### Information supplied:
○ ○ ○ ○ ○ ○ ○
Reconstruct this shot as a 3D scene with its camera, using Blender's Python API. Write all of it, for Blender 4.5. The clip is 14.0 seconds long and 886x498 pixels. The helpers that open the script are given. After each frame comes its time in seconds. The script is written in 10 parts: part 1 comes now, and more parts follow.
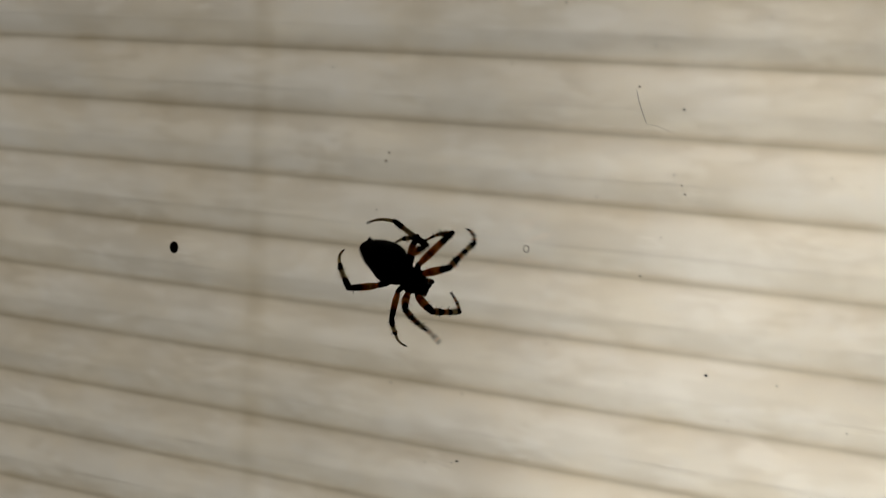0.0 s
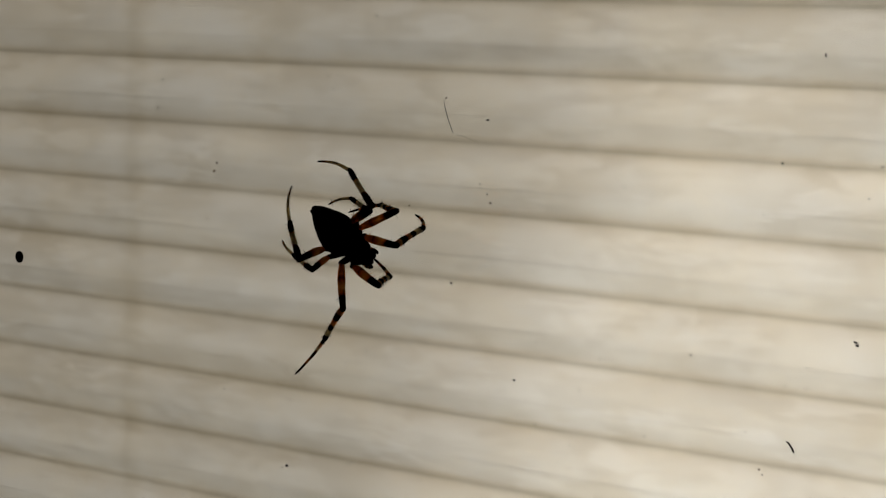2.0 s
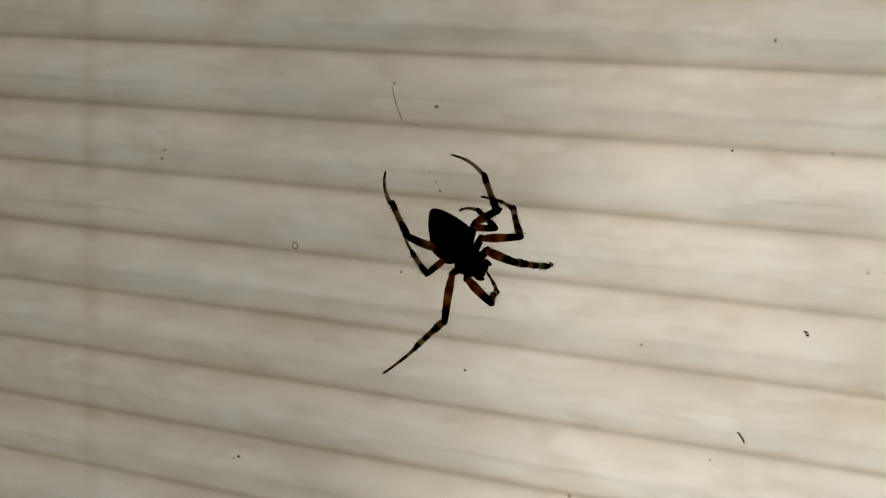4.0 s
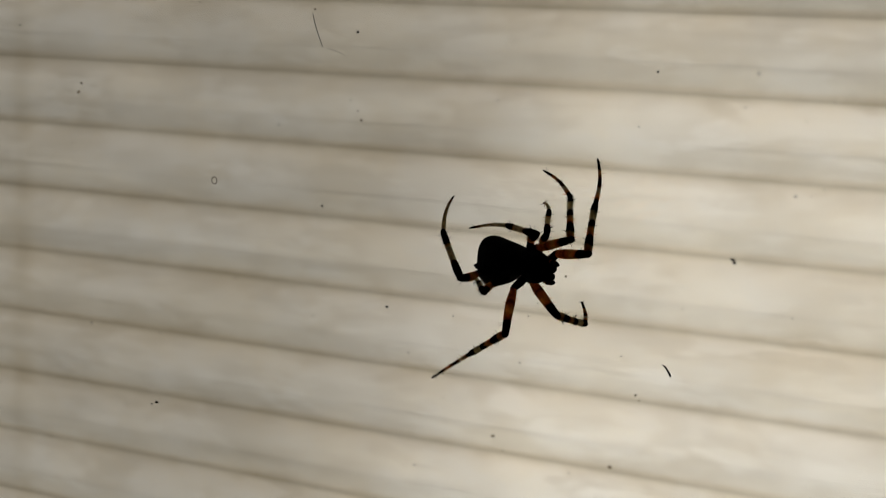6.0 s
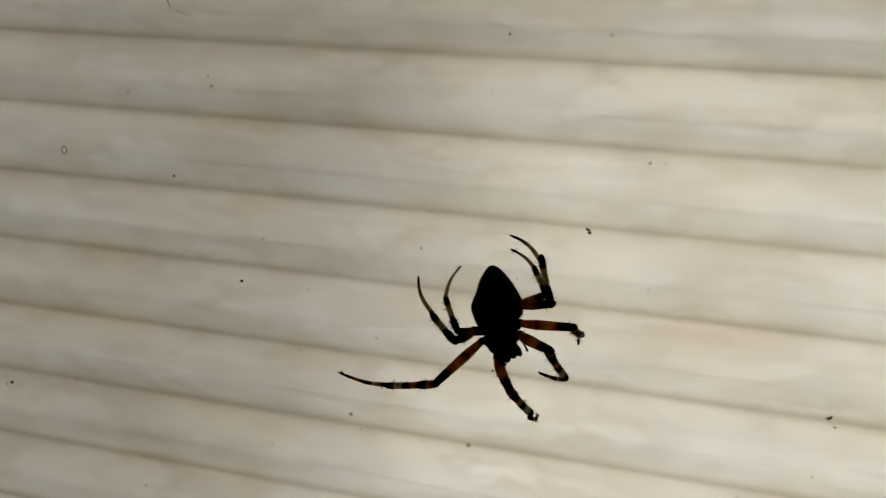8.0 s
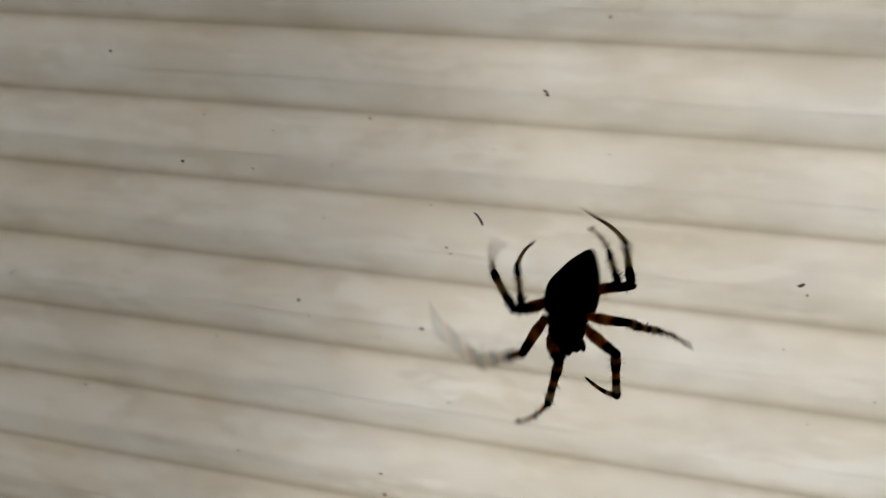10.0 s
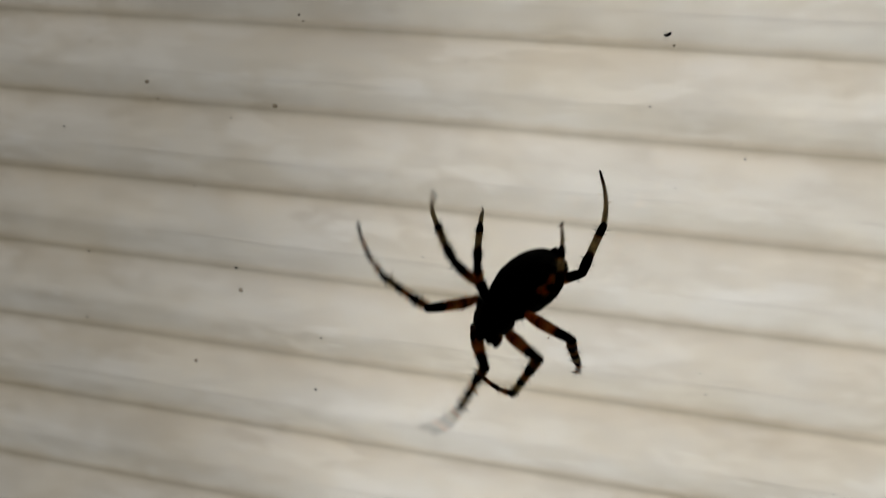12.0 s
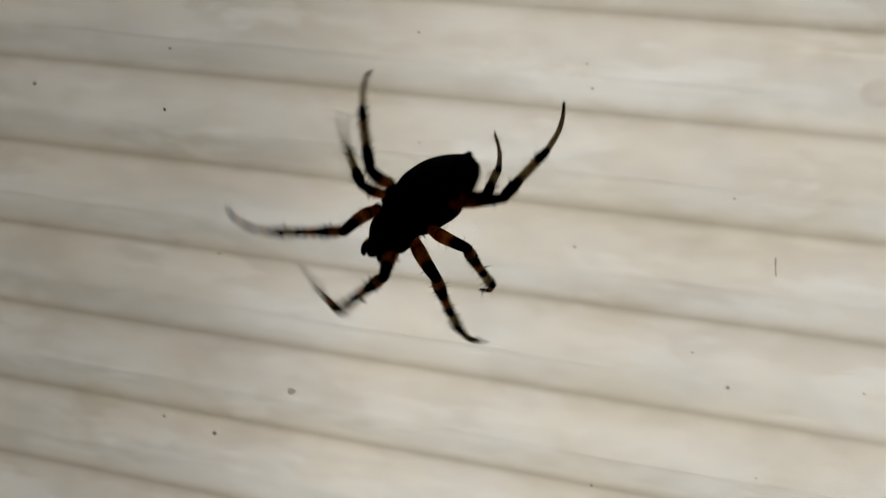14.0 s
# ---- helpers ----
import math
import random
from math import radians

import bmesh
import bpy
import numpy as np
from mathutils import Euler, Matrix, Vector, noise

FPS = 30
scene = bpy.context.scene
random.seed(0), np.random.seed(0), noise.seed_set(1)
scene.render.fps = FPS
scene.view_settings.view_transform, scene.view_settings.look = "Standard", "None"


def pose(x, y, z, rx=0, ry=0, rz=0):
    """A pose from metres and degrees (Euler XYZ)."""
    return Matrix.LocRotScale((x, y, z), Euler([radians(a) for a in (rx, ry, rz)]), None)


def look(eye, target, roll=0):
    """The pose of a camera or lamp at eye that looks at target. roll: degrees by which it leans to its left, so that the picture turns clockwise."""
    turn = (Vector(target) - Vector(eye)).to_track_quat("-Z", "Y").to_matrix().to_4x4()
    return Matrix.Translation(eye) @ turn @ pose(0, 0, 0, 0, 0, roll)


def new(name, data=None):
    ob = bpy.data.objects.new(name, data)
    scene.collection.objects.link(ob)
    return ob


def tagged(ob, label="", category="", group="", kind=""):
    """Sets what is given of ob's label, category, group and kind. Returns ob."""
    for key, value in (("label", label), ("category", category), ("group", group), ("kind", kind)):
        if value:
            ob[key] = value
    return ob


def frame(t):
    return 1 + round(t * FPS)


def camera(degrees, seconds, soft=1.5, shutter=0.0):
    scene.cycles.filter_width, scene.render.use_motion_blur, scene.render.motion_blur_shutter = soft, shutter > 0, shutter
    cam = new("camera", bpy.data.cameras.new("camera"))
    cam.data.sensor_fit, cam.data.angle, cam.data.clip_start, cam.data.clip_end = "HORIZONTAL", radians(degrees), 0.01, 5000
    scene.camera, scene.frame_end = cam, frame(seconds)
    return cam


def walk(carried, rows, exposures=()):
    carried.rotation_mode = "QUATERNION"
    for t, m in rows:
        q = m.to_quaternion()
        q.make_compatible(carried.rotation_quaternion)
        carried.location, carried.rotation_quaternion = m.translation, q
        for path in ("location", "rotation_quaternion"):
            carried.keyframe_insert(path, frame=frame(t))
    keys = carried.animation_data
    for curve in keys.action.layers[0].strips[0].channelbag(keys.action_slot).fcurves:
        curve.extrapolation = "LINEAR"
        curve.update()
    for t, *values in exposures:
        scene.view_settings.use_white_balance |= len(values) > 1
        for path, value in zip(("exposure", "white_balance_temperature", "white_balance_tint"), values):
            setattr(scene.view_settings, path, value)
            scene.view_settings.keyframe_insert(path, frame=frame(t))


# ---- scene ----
cam = camera(42, 14.0, soft=1.05, shutter=0.5)
PATH = [
    (0, pose(0.00039, -0.23971, -0.02845, 81.91, -3.20, 22.78)),
    (0.3, pose(0.00661, -0.23498, -0.03100, 81.64, -3.01, 23.10)),
    (0.5, pose(0.01005, -0.23549, -0.03025, 81.78, -3.14, 23.02)),
    (0.8, pose(0.01270, -0.23600, -0.03335, 82.21, -3.18, 22.94)),
    (1, pose(0.02119, -0.23401, -0.02868, 81.82, -3.08, 22.59)),
    (1.3, pose(0.03212, -0.23186, -0.02427, 81.87, -2.95, 22.55)),
    (1.5, pose(0.03534, -0.23314, -0.02119, 81.93, -3.10, 22.25)),
    (1.8, pose(0.03517, -0.23226, -0.02312, 81.97, -2.89, 22.03)),
    (2, pose(0.03735, -0.22938, -0.02413, 81.97, -2.86, 22.31)),
    (2.2, pose(0.03283, -0.23188, -0.02323, 81.99, -2.80, 22.07)),
    (4.3, pose(0.04460, -0.21918, -0.02163, 80.74, -2.72, 21.52)),
    (4.5, pose(0.04624, -0.21695, -0.02698, 81.48, -3.00, 21.18)),
    (4.8, pose(0.05284, -0.21568, -0.02575, 81.34, -2.80, 21.89)),
    (5, pose(0.04997, -0.21691, -0.02829, 81.53, -2.99, 21.38)),
    (5.3, pose(0.05419, -0.21687, -0.02559, 81.13, -2.82, 21.71)),
    (5.5, pose(0.04529, -0.22116, -0.02825, 81.37, -3.14, 21.12)),
    (5.8, pose(0.05471, -0.21446, -0.03273, 81.53, -3.13, 20.78)),
    (6, pose(0.05263, -0.21303, -0.03815, 81.41, -3.18, 20.64)),
    (6.3, pose(0.05473, -0.21142, -0.03912, 81.55, -3.18, 20.85)),
    (6.5, pose(0.05281, -0.21067, -0.03916, 81.26, -3.07, 20.72)),
    (6.8, pose(0.05335, -0.20845, -0.03983, 81.41, -3.11, 20.83)),
    (7, pose(0.05144, -0.20663, -0.03897, 81.12, -3.15, 19.96)),
    (7.3, pose(0.05865, -0.20263, -0.04030, 81.17, -3.22, 19.65)),
    (7.5, pose(0.06501, -0.19641, -0.04277, 81.02, -3.17, 19.83)),
    (7.7, pose(0.06776, -0.19769, -0.03913, 80.73, -3.20, 19.25)),
    (9.8, pose(0.07346, -0.18946, -0.05346, 78.88, -2.89, 18.52)),
    (10, pose(0.07485, -0.18677, -0.06125, 79.80, -3.00, 18.50)),
    (10.3, pose(0.08307, -0.18188, -0.06218, 78.98, -2.99, 18.16)),
    (10.5, pose(0.08120, -0.18296, -0.06599, 79.46, -3.22, 17.29)),
    (10.8, pose(0.08791, -0.17970, -0.07476, 79.50, -3.21, 16.80)),
    (11, pose(0.09254, -0.17603, -0.08109, 79.28, -3.13, 17.26)),
    (11.3, pose(0.09277, -0.17688, -0.08778, 79.26, -3.28, 16.78)),
    (11.5, pose(0.10311, -0.16868, -0.09413, 79.18, -3.06, 18.22)),
    (11.8, pose(0.09599, -0.17265, -0.09500, 78.45, -3.06, 17.00)),
    (12, pose(0.09388, -0.17342, -0.09485, 78.49, -3.14, 17.51)),
    (12.3, pose(0.09462, -0.17268, -0.09589, 78.82, -3.40, 17.09)),
    (12.5, pose(0.09666, -0.16764, -0.10291, 78.23, -3.21, 17.94)),
    (12.8, pose(0.09955, -0.16145, -0.11586, 77.76, -3.34, 17.13)),
    (13, pose(0.10773, -0.15456, -0.12028, 77.95, -3.74, 17.07)),
    (13.3, pose(0.10954, -0.15578, -0.12028, 76.95, -3.73, 16.84)),
    (13.5, pose(0.11180, -0.15350, -0.12899, 77.64, -3.92, 17.10)),
    (13.8, pose(0.10863, -0.15452, -0.13525, 77.34, -4.02, 17.17)),
    (14, pose(0.11019, -0.15473, -0.13915, 77.73, -4.08, 17.09)),
]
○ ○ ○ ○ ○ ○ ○
### What is asked:
Find the lines with the string "random" and reproduce them.

### Expected output:
import random
random.seed(0), np.random.seed(0), noise.seed_set(1)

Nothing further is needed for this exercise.